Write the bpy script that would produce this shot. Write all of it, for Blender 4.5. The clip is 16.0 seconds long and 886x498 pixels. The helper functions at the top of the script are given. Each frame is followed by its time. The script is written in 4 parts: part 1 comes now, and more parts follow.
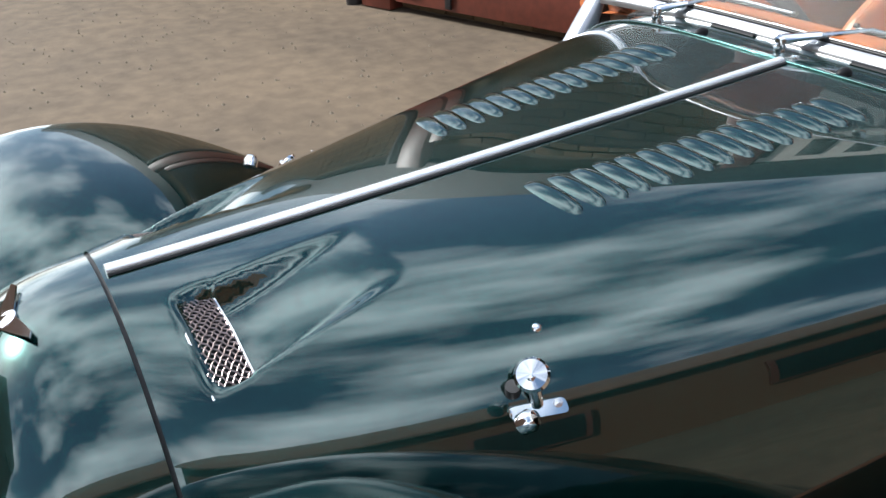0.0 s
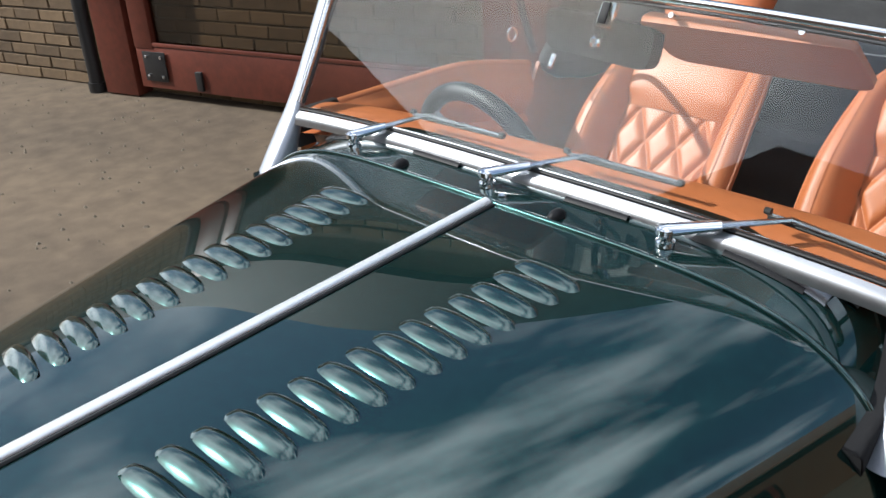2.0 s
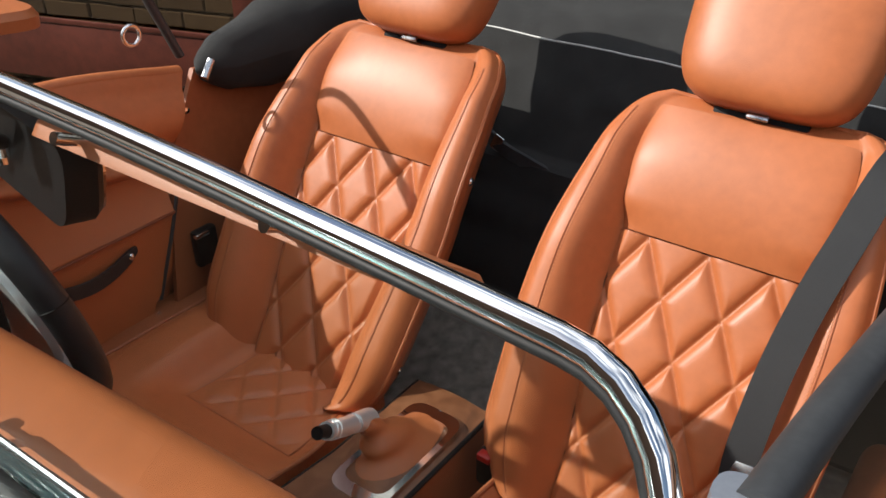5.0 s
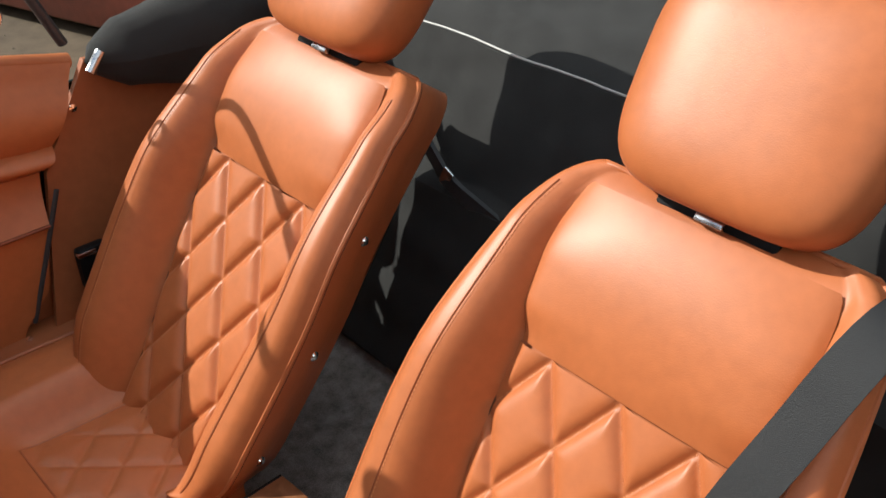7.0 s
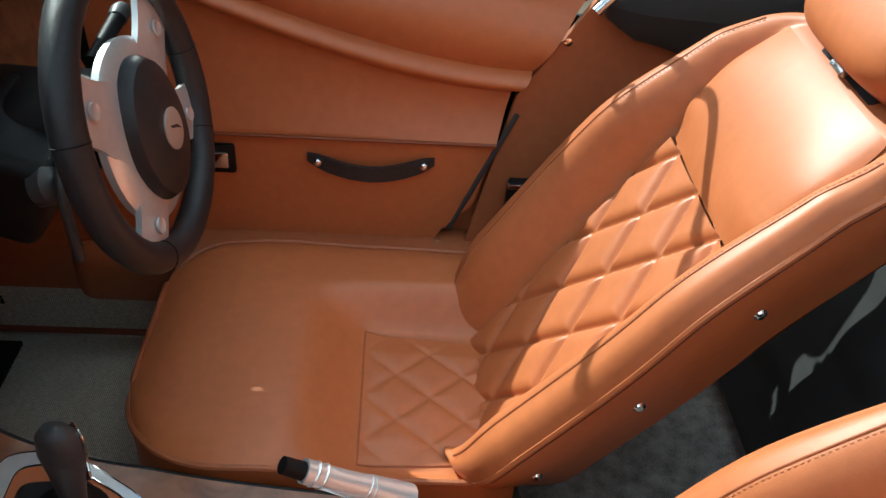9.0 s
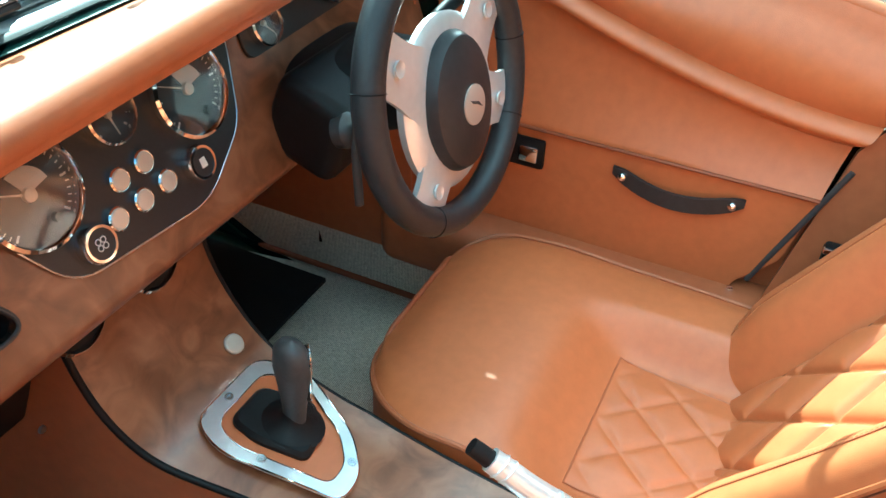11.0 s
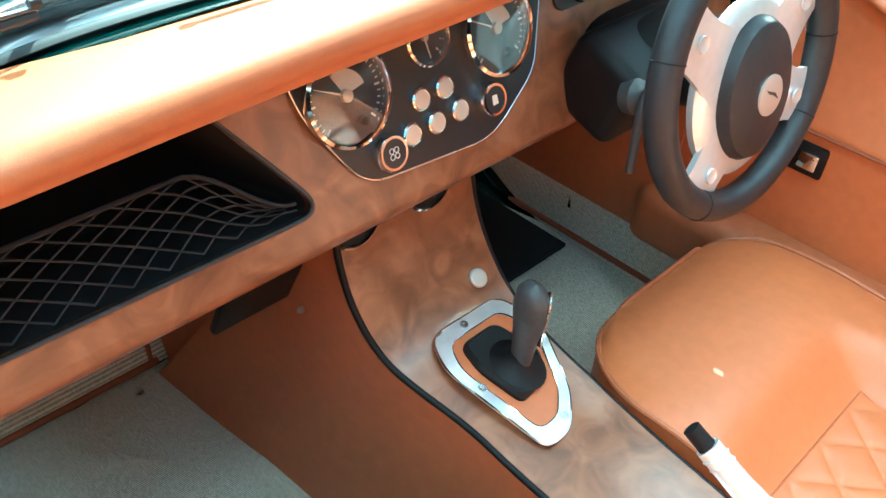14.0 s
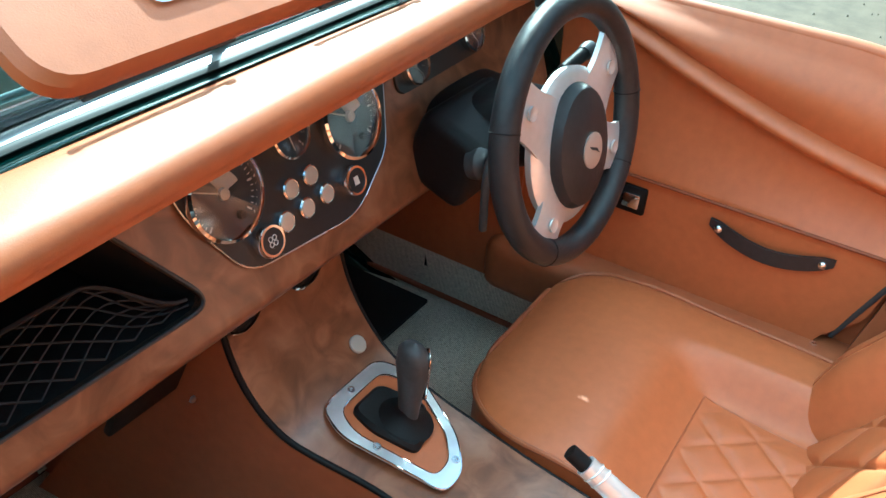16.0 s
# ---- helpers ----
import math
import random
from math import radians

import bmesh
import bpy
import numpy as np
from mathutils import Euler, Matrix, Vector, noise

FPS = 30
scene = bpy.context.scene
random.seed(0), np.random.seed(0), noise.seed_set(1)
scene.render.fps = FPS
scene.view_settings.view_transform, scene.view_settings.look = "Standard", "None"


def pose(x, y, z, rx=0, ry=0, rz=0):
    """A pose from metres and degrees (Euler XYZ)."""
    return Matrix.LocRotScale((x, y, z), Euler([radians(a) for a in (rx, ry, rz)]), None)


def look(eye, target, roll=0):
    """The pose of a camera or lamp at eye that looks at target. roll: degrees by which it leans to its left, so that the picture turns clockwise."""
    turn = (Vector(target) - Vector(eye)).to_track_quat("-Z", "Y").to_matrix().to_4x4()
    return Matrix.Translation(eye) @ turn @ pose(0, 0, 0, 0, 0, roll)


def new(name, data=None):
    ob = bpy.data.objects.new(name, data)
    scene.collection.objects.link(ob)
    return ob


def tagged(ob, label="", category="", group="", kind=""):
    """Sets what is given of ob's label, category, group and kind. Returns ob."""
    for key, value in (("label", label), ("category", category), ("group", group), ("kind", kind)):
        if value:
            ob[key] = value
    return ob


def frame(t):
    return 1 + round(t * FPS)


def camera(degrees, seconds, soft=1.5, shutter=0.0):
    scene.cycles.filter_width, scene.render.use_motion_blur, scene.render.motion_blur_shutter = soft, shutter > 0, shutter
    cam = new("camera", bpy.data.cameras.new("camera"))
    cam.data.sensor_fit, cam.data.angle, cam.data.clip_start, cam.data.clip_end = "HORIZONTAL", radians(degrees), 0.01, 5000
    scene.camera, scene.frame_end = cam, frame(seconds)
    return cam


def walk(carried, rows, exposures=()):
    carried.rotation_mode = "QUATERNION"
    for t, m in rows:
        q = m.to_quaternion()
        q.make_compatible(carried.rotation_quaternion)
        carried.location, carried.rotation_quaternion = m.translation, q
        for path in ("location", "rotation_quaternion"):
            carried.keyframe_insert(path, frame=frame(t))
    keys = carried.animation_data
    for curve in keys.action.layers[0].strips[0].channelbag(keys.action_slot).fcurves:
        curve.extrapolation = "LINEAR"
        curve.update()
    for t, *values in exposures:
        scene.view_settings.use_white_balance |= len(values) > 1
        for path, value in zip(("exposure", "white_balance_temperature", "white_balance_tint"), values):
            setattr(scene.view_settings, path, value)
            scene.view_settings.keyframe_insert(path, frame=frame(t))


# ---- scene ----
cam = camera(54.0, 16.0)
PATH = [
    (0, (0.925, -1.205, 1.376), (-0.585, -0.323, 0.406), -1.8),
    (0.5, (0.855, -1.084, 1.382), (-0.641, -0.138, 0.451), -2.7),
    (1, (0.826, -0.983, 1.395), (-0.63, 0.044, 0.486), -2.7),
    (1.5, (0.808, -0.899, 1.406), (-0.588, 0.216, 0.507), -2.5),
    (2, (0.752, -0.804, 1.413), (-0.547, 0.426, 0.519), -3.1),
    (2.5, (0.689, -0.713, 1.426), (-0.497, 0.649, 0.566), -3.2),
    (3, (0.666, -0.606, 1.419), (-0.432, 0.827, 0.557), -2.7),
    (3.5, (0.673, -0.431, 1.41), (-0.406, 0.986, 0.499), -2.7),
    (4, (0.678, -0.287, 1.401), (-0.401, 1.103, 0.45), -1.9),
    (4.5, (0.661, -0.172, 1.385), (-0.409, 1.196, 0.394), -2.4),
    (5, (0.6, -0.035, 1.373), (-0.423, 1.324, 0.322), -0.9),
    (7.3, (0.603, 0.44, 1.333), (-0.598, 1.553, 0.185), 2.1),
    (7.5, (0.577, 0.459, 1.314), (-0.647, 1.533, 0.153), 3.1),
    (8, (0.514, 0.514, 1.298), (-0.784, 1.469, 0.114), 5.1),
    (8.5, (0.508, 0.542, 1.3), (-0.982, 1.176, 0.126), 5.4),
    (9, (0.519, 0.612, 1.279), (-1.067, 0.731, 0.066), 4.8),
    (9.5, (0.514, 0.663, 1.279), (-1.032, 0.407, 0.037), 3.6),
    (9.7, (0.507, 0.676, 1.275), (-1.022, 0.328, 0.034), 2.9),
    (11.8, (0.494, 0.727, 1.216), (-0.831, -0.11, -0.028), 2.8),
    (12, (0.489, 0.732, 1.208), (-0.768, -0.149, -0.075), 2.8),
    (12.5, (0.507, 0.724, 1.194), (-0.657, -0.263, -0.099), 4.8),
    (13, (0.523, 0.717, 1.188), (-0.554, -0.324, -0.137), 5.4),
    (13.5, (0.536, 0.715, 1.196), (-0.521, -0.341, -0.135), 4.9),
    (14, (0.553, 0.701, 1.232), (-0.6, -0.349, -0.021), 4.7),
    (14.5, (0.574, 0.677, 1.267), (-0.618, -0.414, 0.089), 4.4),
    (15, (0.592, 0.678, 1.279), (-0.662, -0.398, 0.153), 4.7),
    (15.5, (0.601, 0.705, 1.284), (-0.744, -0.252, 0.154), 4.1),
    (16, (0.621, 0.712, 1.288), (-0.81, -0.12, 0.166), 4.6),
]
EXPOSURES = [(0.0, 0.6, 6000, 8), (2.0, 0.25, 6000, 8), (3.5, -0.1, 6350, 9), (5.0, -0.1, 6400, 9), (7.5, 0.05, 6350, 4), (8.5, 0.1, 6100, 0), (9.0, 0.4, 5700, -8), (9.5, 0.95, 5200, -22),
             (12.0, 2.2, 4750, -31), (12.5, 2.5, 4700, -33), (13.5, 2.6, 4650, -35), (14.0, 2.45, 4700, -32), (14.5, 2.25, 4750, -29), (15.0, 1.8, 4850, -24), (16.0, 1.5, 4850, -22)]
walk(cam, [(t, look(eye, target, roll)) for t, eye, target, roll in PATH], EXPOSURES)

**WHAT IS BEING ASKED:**
Repeat the full listing above exactly, with no pictures in the copy.

**SOLUTION TO THE PROBLEM:**
Write the bpy script that would produce this shot. Write all of it, for Blender 4.5. The clip is 16.0 seconds long and 886x498 pixels. The helper functions at the top of the script are given. Each frame is followed by its time. The script is written in 4 parts: part 1 comes now, and more parts follow.
0.0 s
2.0 s
5.0 s
7.0 s
9.0 s
11.0 s
14.0 s
16.0 s
# ---- helpers ----
import math
import random
from math import radians

import bmesh
import bpy
import numpy as np
from mathutils import Euler, Matrix, Vector, noise

FPS = 30
scene = bpy.context.scene
random.seed(0), np.random.seed(0), noise.seed_set(1)
scene.render.fps = FPS
scene.view_settings.view_transform, scene.view_settings.look = "Standard", "None"


def pose(x, y, z, rx=0, ry=0, rz=0):
    """A pose from metres and degrees (Euler XYZ)."""
    return Matrix.LocRotScale((x, y, z), Euler([radians(a) for a in (rx, ry, rz)]), None)


def look(eye, target, roll=0):
    """The pose of a camera or lamp at eye that looks at target. roll: degrees by which it leans to its left, so that the picture turns clockwise."""
    turn = (Vector(target) - Vector(eye)).to_track_quat("-Z", "Y").to_matrix().to_4x4()
    return Matrix.Translation(eye) @ turn @ pose(0, 0, 0, 0, 0, roll)


def new(name, data=None):
    ob = bpy.data.objects.new(name, data)
    scene.collection.objects.link(ob)
    return ob


def tagged(ob, label="", category="", group="", kind=""):
    """Sets what is given of ob's label, category, group and kind. Returns ob."""
    for key, value in (("label", label), ("category", category), ("group", group), ("kind", kind)):
        if value:
            ob[key] = value
    return ob


def frame(t):
    return 1 + round(t * FPS)


def camera(degrees, seconds, soft=1.5, shutter=0.0):
    scene.cycles.filter_width, scene.render.use_motion_blur, scene.render.motion_blur_shutter = soft, shutter > 0, shutter
    cam = new("camera", bpy.data.cameras.new("camera"))
    cam.data.sensor_fit, cam.data.angle, cam.data.clip_start, cam.data.clip_end = "HORIZONTAL", radians(degrees), 0.01, 5000
    scene.camera, scene.frame_end = cam, frame(seconds)
    return cam


def walk(carried, rows, exposures=()):
    carried.rotation_mode = "QUATERNION"
    for t, m in rows:
        q = m.to_quaternion()
        q.make_compatible(carried.rotation_quaternion)
        carried.location, carried.rotation_quaternion = m.translation, q
        for path in ("location", "rotation_quaternion"):
            carried.keyframe_insert(path, frame=frame(t))
    keys = carried.animation_data
    for curve in keys.action.layers[0].strips[0].channelbag(keys.action_slot).fcurves:
        curve.extrapolation = "LINEAR"
        curve.update()
    for t, *values in exposures:
        scene.view_settings.use_white_balance |= len(values) > 1
        for path, value in zip(("exposure", "white_balance_temperature", "white_balance_tint"), values):
            setattr(scene.view_settings, path, value)
            scene.view_settings.keyframe_insert(path, frame=frame(t))


# ---- scene ----
cam = camera(54.0, 16.0)
PATH = [
    (0, (0.925, -1.205, 1.376), (-0.585, -0.323, 0.406), -1.8),
    (0.5, (0.855, -1.084, 1.382), (-0.641, -0.138, 0.451), -2.7),
    (1, (0.826, -0.983, 1.395), (-0.63, 0.044, 0.486), -2.7),
    (1.5, (0.808, -0.899, 1.406), (-0.588, 0.216, 0.507), -2.5),
    (2, (0.752, -0.804, 1.413), (-0.547, 0.426, 0.519), -3.1),
    (2.5, (0.689, -0.713, 1.426), (-0.497, 0.649, 0.566), -3.2),
    (3, (0.666, -0.606, 1.419), (-0.432, 0.827, 0.557), -2.7),
    (3.5, (0.673, -0.431, 1.41), (-0.406, 0.986, 0.499), -2.7),
    (4, (0.678, -0.287, 1.401), (-0.401, 1.103, 0.45), -1.9),
    (4.5, (0.661, -0.172, 1.385), (-0.409, 1.196, 0.394), -2.4),
    (5, (0.6, -0.035, 1.373), (-0.423, 1.324, 0.322), -0.9),
    (7.3, (0.603, 0.44, 1.333), (-0.598, 1.553, 0.185), 2.1),
    (7.5, (0.577, 0.459, 1.314), (-0.647, 1.533, 0.153), 3.1),
    (8, (0.514, 0.514, 1.298), (-0.784, 1.469, 0.114), 5.1),
    (8.5, (0.508, 0.542, 1.3), (-0.982, 1.176, 0.126), 5.4),
    (9, (0.519, 0.612, 1.279), (-1.067, 0.731, 0.066), 4.8),
    (9.5, (0.514, 0.663, 1.279), (-1.032, 0.407, 0.037), 3.6),
    (9.7, (0.507, 0.676, 1.275), (-1.022, 0.328, 0.034), 2.9),
    (11.8, (0.494, 0.727, 1.216), (-0.831, -0.11, -0.028), 2.8),
    (12, (0.489, 0.732, 1.208), (-0.768, -0.149, -0.075), 2.8),
    (12.5, (0.507, 0.724, 1.194), (-0.657, -0.263, -0.099), 4.8),
    (13, (0.523, 0.717, 1.188), (-0.554, -0.324, -0.137), 5.4),
    (13.5, (0.536, 0.715, 1.196), (-0.521, -0.341, -0.135), 4.9),
    (14, (0.553, 0.701, 1.232), (-0.6, -0.349, -0.021), 4.7),
    (14.5, (0.574, 0.677, 1.267), (-0.618, -0.414, 0.089), 4.4),
    (15, (0.592, 0.678, 1.279), (-0.662, -0.398, 0.153), 4.7),
    (15.5, (0.601, 0.705, 1.284), (-0.744, -0.252, 0.154), 4.1),
    (16, (0.621, 0.712, 1.288), (-0.81, -0.12, 0.166), 4.6),
]
EXPOSURES = [(0.0, 0.6, 6000, 8), (2.0, 0.25, 6000, 8), (3.5, -0.1, 6350, 9), (5.0, -0.1, 6400, 9), (7.5, 0.05, 6350, 4), (8.5, 0.1, 6100, 0), (9.0, 0.4, 5700, -8), (9.5, 0.95, 5200, -22),
             (12.0, 2.2, 4750, -31), (12.5, 2.5, 4700, -33), (13.5, 2.6, 4650, -35), (14.0, 2.45, 4700, -32), (14.5, 2.25, 4750, -29), (15.0, 1.8, 4850, -24), (16.0, 1.5, 4850, -22)]
walk(cam, [(t, look(eye, target, roll)) for t, eye, target, roll in PATH], EXPOSURES)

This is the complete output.